As it so happens, a chair matching this exact description is actually making its debut at Salone this week. Designed by M4 Factory and Prowl Studio, the Peel chair was created to be biodegradable and compostable. It’s made of hemp-based bioplastic, a material developed by M4 Factory that combines biopolymers with byproducts of industrial hemp processing that are typically wasted. It comes with an injection molded frame (also made of hemp) and hemp foam cushions encased in hemp bioleather. “Everyone goes to Salone with a chair,” says Patricia Miller, founder and CEO of M4 Factory. “And we wanted to provocatively showcase something different and with a different lens of the end in mind.”
Miller says that both the frame and the cushions can be composted at home—6 months for the frame, 3 to 6 weeks for the cushion. But since only 27% of people in the U.S. have access to some form of composting program, she envisions a take-back program that would allow people to ship the chair back when they no longer need it, so it can composted industrially. In Milan, visitors can catch a glimpse of this journey at Alcova’s new venue (the former Porta Vittoria abattoir), where the installation will portray the chair’s transition from its flat-packed version inside hemp packaging to it decomposing in soil.

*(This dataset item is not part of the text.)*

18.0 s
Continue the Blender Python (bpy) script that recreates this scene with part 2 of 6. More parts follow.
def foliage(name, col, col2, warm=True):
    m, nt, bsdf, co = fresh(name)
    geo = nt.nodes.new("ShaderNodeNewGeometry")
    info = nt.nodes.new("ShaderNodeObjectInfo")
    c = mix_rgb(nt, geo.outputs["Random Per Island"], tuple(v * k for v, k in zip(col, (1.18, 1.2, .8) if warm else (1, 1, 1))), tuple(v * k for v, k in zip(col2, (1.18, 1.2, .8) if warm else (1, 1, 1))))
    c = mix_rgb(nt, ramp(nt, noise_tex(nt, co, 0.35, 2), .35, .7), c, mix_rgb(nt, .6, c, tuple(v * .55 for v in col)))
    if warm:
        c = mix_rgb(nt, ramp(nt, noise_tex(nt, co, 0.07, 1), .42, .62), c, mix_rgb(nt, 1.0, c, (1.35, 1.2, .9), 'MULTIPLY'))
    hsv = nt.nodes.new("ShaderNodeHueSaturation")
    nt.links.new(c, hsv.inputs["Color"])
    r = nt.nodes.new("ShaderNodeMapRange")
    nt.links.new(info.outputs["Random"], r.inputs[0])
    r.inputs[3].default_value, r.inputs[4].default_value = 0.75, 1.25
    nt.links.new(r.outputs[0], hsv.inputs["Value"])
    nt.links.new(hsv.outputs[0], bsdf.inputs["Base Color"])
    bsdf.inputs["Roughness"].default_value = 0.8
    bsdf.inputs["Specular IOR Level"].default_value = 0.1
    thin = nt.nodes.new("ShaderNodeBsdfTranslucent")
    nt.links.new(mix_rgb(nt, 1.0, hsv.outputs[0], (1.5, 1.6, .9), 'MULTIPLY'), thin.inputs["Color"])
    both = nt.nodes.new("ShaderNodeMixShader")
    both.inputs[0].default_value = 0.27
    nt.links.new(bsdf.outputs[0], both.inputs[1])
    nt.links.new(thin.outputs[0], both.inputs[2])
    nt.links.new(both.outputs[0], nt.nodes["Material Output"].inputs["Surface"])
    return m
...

For now, the chair is just a prototype, and there’s more work to be done before the Peel can be commercialized, including rigorous testing to determine its exact lifespan. (Miller says “it can last as long as it needs to.”) But it’s an intriguing proof-of-concept that pushes the envelope of sustainability further than it’s been pushed before.
And that, I have come to learn, is the power of a chair. Yes, the market remains saturated with chairs—completely and utterly impregnated with them. But sometimes, it’s not about the chair. It’s about what the chair stands for. If only the majority of designers and manufacturers hadn’t lost sight of that.